In such cases, it becomes necessary to schedule the small pod to another node first, allowing the large pod to be scheduled and placed successfully. After the large pod is deployed, the small pod can be rescheduled back, resulting in an optimized placement strategy that makes better use of available node resources.
Ideal solution
During the upgrade process, the customer should be able to select a specific pod in the web console or via CLI, and then assign it directly to a specific node — effectively forcing the pod to migrate there.
This behavior would override the current scheduler’s default policies, and the manually specified scheduling would take precedence. It functions similarly to the VM live migration feature in OpenStack, where an administrator can manually designate the destination node for a virtual machine.
An example of how customer is doing this today:
Assume the current state (where a and b are mutually exclusive):
- Batch 1 (worker1–3): pod-1-a, pod-2-a, pod-4-b
- Batch 2 (worker4): pod-1-b, pod-2-b, pod-3-a → to be adjusted
- Batch 3 (worker5–8): pod-3-b, pod-4-a
The goal now is to move the pods on Batch 2 (worker4) that conflict with Batch 1 into Batch 3 (worker5–8), and merge the non-conflicting ones into Batch 1 (worker1–3).
To achieve the target state:
- Adjust pod-1-b first.
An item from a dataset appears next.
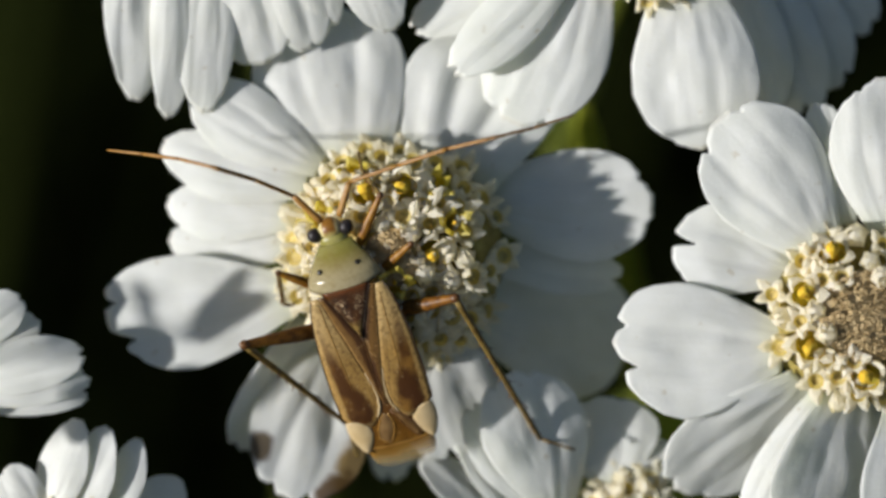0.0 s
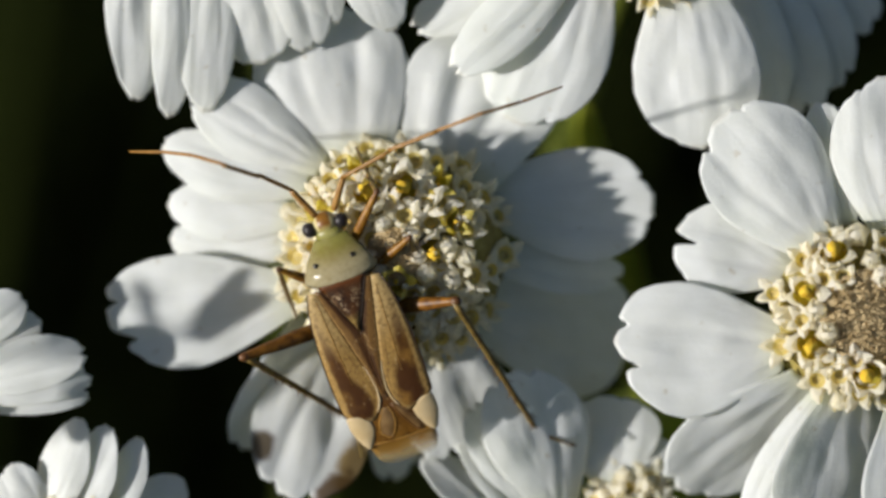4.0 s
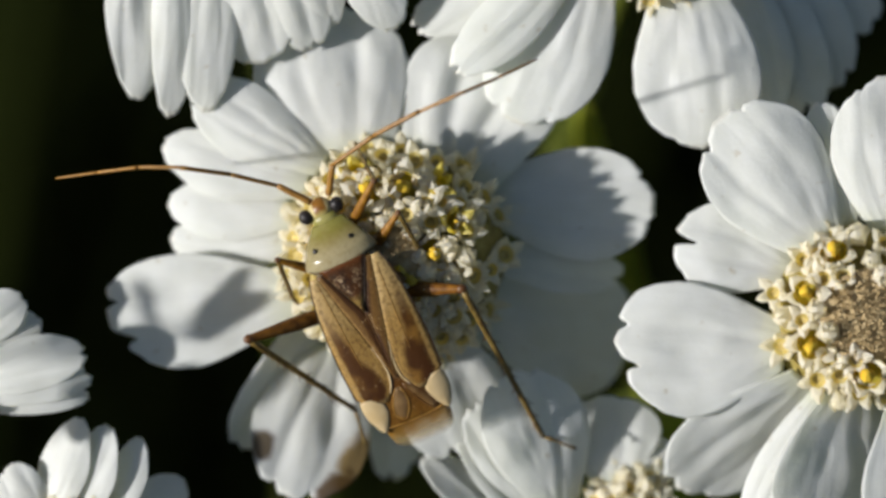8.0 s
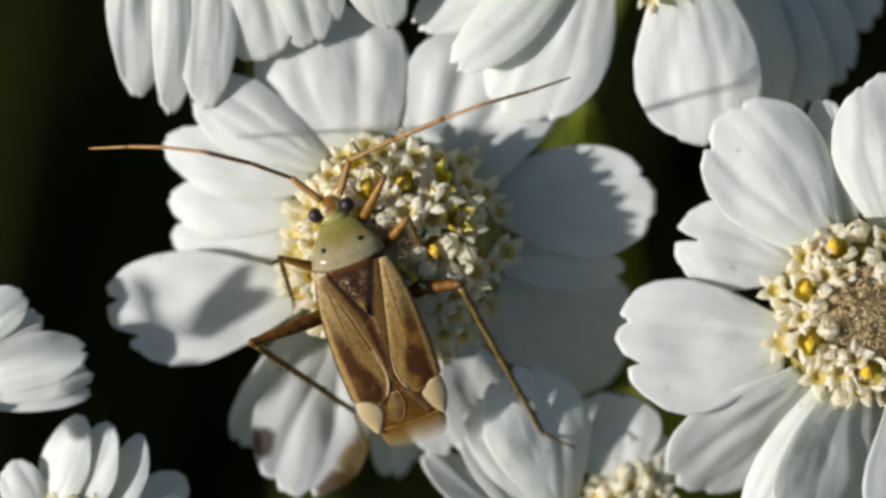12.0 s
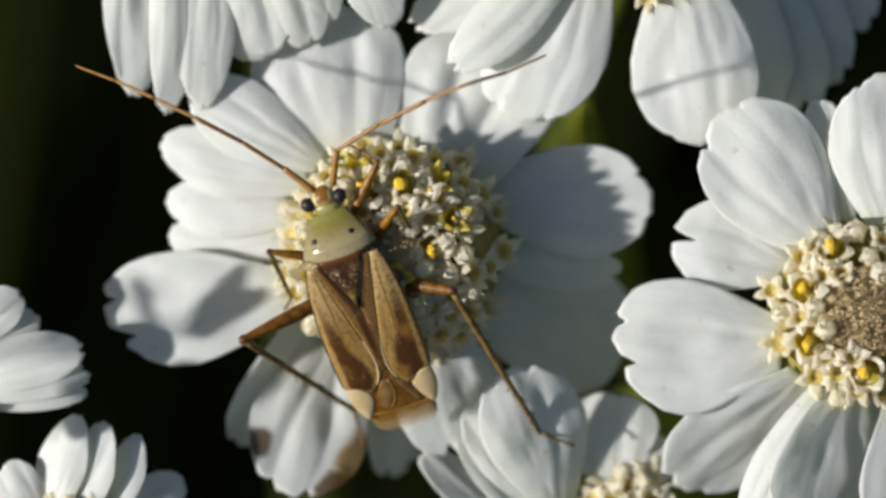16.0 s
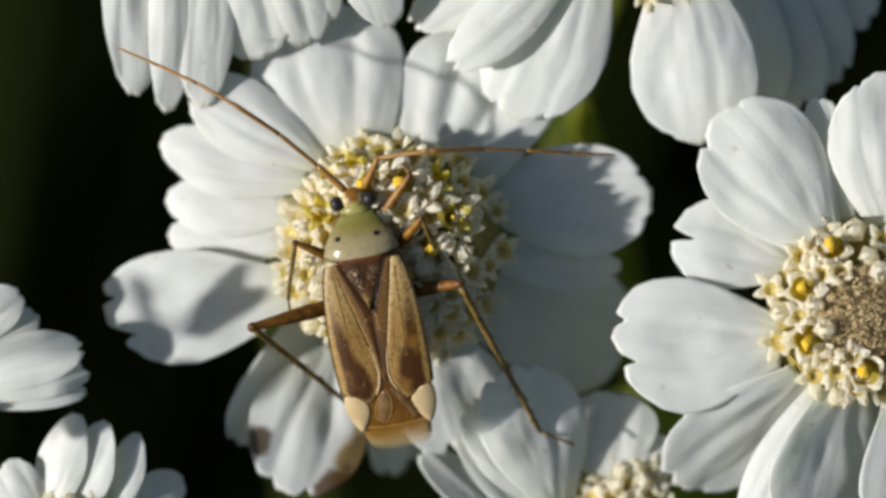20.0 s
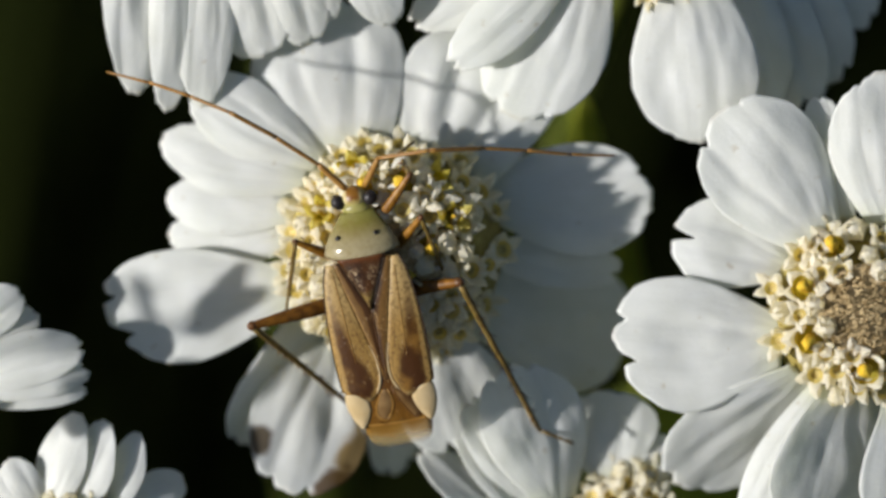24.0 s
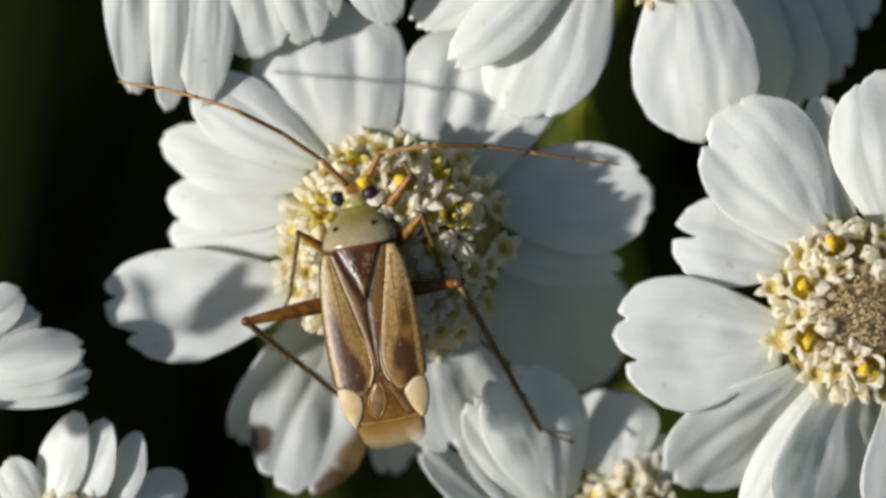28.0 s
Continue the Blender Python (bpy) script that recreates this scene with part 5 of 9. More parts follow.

Since pod-1-b conflicts with pod-1-a, it cannot join Batch 1. There are two ways to adjust:
- option 1: disable scheduling on worker4 and worker1-3, and enable on worker5-8. This ensures that deleting pod-1-b once will place it onto one of worker5-8. This operation needs to be executed on many nodes, and disabling scheduling will raise the risk in commercial environments. For the largest 472-worker-node cluster, this way is very unfriendly and is a disaster for on-site personnel.
- option 2: Design a function on OCP web console or CLI, directly move pod-1-b to target node. This operation only needs to be done once and is very convenient.
- pod-2-b follows the same procedure as pod-1-b.
- For pod-3-a, since it conflicts with Batch 3 but not with Batch 1,it can remain on worker4, batch 1 and batch 2 can be merged together to reduce the number of batches.
After the adjustment:
- Batch 1: worker1-4: pod-1-a, pod-2-a, pod-3-a, pod-4-b
- Batch 2: worker5–8: pod-4-a, pod-1-b, pod-2-b, pod-3-b
In this way, worker1–4 can be merged as Batch 1, reducing the number of batches by one.
List any affected packages or components.
Scheduler. The feature would require enhancements to the scheduler to support pod scheduling to specific nodes.